VI. Hughes, Stone & Vinson Courts

1930–1953

The New Deal collision, the switch in time, World War II, and the gathering storm over segregation.

Hugo L. Black

Associate Justice
1937–1971 · F. Roosevelt

FDR's controversial first appointment — a former Klan member who became one of the Court's most passionate advocates for civil liberties and an absolutist on the First Amendment.

Stanley F. Reed

Associate Justice
1938–1957 · F. Roosevelt

FDR's Solicitor General who defended the New Deal before the Court he then joined. The last holdout in Brown v.
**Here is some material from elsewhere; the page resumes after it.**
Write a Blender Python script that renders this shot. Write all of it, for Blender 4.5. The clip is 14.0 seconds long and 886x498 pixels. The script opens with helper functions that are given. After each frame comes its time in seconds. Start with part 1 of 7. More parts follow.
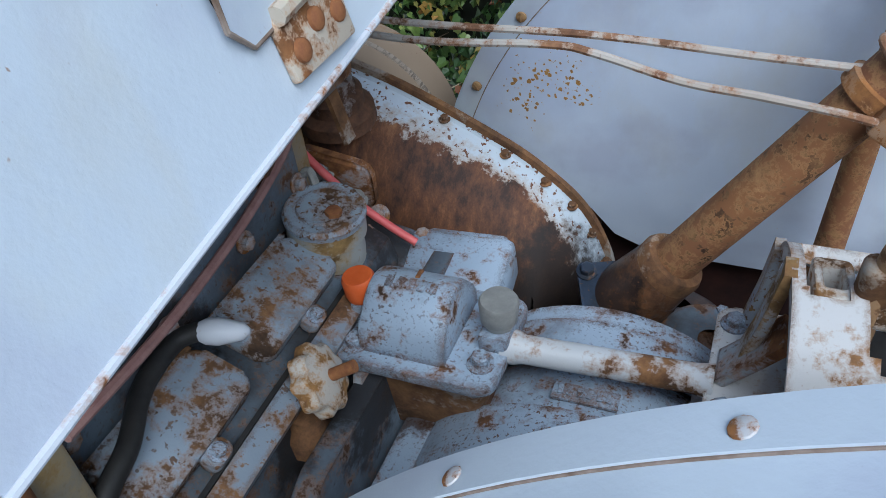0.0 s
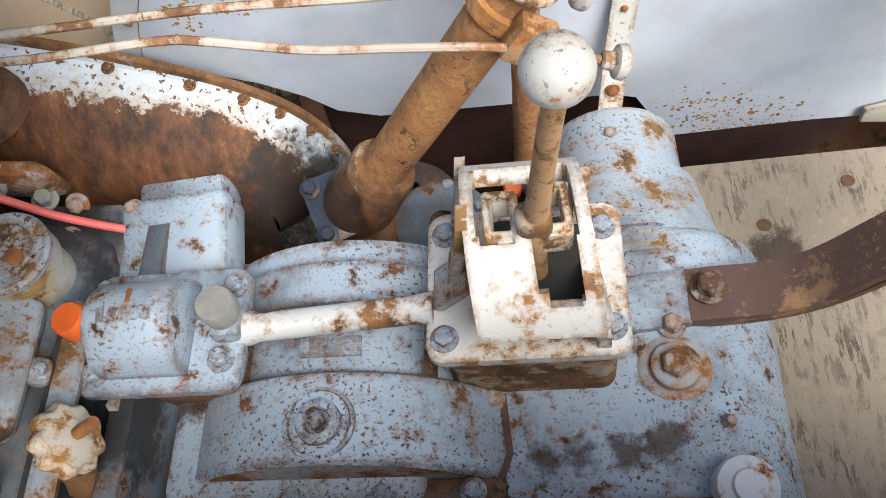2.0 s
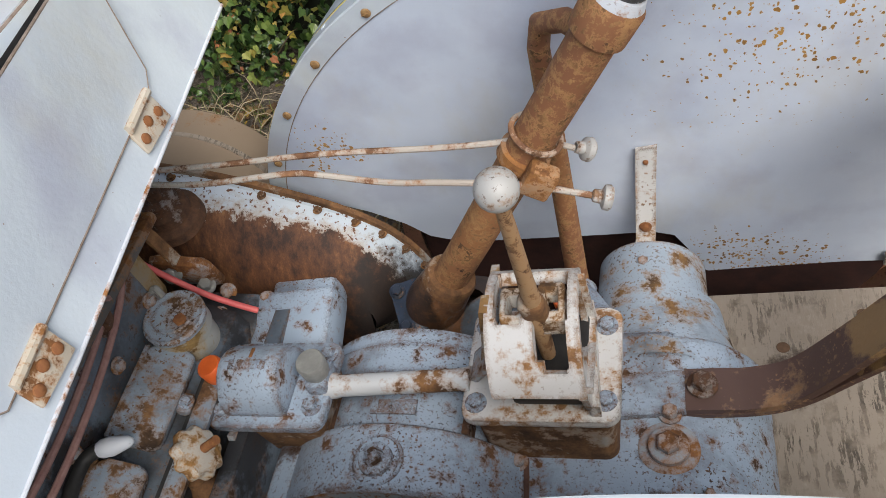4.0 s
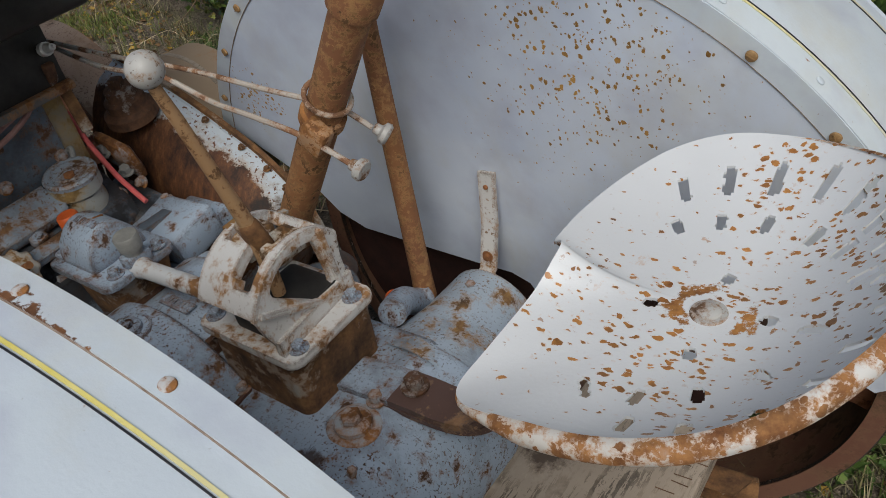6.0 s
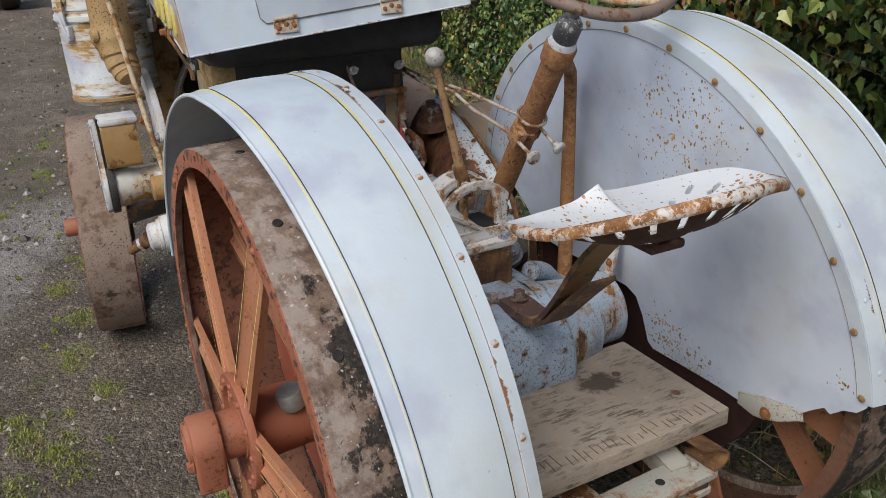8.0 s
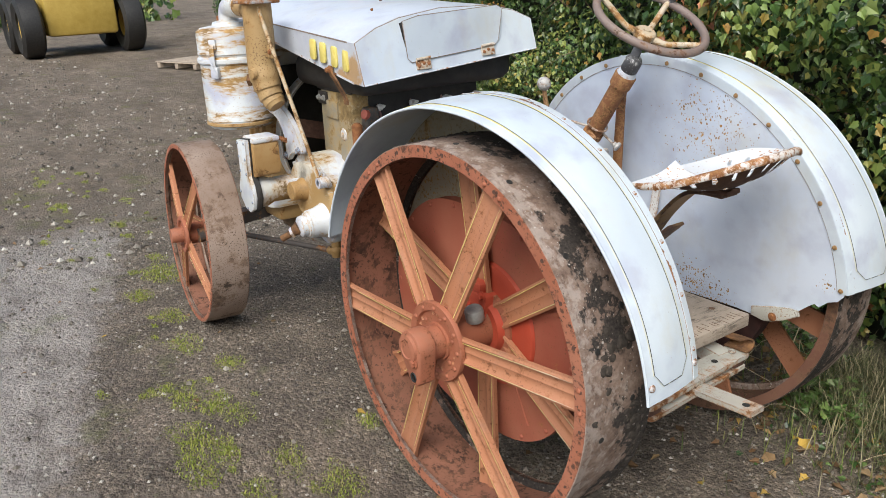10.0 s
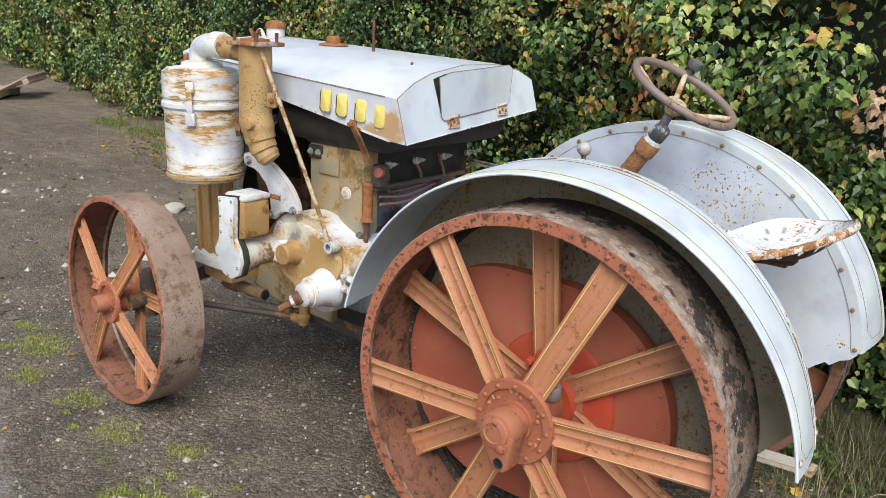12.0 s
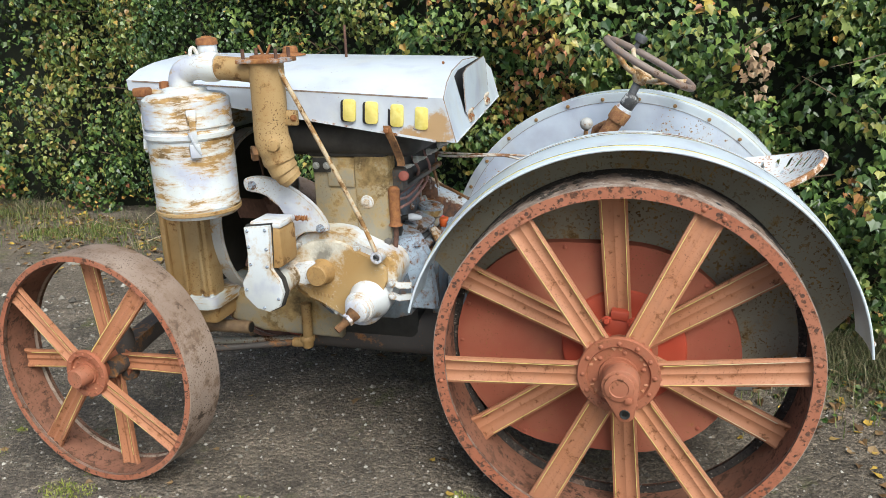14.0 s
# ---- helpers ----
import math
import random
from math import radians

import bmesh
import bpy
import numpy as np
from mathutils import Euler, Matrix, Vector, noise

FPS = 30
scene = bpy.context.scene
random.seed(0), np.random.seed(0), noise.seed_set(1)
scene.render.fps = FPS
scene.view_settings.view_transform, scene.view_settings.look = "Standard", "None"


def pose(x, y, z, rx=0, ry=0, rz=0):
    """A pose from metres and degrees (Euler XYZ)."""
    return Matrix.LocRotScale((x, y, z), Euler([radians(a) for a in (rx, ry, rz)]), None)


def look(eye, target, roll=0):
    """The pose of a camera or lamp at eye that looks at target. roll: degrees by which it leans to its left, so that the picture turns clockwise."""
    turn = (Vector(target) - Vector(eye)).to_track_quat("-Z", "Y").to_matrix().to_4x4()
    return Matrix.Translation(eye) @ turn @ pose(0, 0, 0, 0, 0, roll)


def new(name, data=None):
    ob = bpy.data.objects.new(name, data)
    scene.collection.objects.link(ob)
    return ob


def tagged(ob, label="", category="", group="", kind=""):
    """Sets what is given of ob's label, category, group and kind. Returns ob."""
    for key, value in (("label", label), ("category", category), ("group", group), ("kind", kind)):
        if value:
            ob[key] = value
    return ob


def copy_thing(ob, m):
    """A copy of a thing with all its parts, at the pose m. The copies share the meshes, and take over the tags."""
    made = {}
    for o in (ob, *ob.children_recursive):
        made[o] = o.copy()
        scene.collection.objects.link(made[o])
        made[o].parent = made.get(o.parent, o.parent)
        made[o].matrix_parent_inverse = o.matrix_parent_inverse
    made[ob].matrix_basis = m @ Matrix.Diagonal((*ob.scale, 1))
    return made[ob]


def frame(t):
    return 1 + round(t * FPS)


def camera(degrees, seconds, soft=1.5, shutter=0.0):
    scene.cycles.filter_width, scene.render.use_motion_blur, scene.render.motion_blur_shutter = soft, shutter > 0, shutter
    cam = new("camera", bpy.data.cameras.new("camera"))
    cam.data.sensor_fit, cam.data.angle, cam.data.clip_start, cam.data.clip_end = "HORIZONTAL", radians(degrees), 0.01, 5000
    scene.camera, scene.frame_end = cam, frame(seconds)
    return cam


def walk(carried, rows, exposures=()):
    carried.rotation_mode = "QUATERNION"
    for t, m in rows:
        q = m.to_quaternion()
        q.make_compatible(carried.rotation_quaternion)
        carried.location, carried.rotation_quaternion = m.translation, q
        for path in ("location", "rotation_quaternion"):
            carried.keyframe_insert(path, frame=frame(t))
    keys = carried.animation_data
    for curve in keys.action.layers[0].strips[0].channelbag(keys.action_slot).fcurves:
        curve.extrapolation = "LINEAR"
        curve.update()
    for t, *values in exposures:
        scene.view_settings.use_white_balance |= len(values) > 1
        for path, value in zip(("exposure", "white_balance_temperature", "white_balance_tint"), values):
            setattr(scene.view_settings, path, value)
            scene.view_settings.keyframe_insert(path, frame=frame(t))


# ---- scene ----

Board — persuaded, finally, to make it unanimous.

Felix Frankfurter

Associate Justice
1939–1962 · F. Roosevelt

A Harvard Law professor and liberal icon who paradoxically became the Court's leading voice for judicial restraint, clashing bitterly with activist colleagues Black and Douglas.

William O. Douglas

Associate Justice
1939–1975 · F. Roosevelt

The longest-serving justice in Court history (36 years) — a fierce individualist and outdoorsman whose opinions on privacy and free speech remain landmarks, as did his turbulent personal life.

Frank Murphy

Associate Justice
1940–1949 · F. Roosevelt

The Court's most passionate civil libertarian of his era. Wrote a scorching dissent in Korematsu condemning the Japanese internment as "legalization of racism."

James F. Byrnes

Associate Justice
1941–1942 · F. Roosevelt

Resigned after just one year to become FDR's domestic war mobilization chief — the shortest Court tenure of the 20th century.

Robert H. Jackson

Associate Justice
1941–1954 · F. Roosevelt

The last justice appointed without a law degree and perhaps the greatest prose stylist in Court history. Served as chief prosecutor at Nuremberg while still a sitting justice.

Wiley B. Rutledge

Associate Justice
1943–1949 · F. Roosevelt

FDR's last appointment — a law dean whose fierce dissent in the Yamashita war crimes case is now a classic of due process. Mentor to a law clerk named John Paul Stevens. Dead of a stroke at 55.

Harold H. Burton

Associate Justice
1945–1958 · Truman

A Republican senator appointed by a Democratic president — Truman's gesture of postwar bipartisanship. A modest, workmanlike justice who joined Brown without hesitation.

Fred M. Vinson

13th Chief Justice of the United States
1946–1953 · Truman

An uninspiring Chief who presided over a deeply divided Court. Frankfurter said Vinson's sudden death was "the first indication I have ever had that there is a God."

Tom C. Clark

Associate Justice
1949–1967 · Truman

Resigned when his son Ramsey became Attorney General to avoid conflicts — among the most principled self-recusals in Court history. Author of Mapp v. Ohio.

Sherman Minton

Associate Justice
1949–1956 · Truman

A New Deal senator and Truman poker crony — the last sitting member of Congress appointed to the Court, and a firm believer that judges should defer to the elected branches.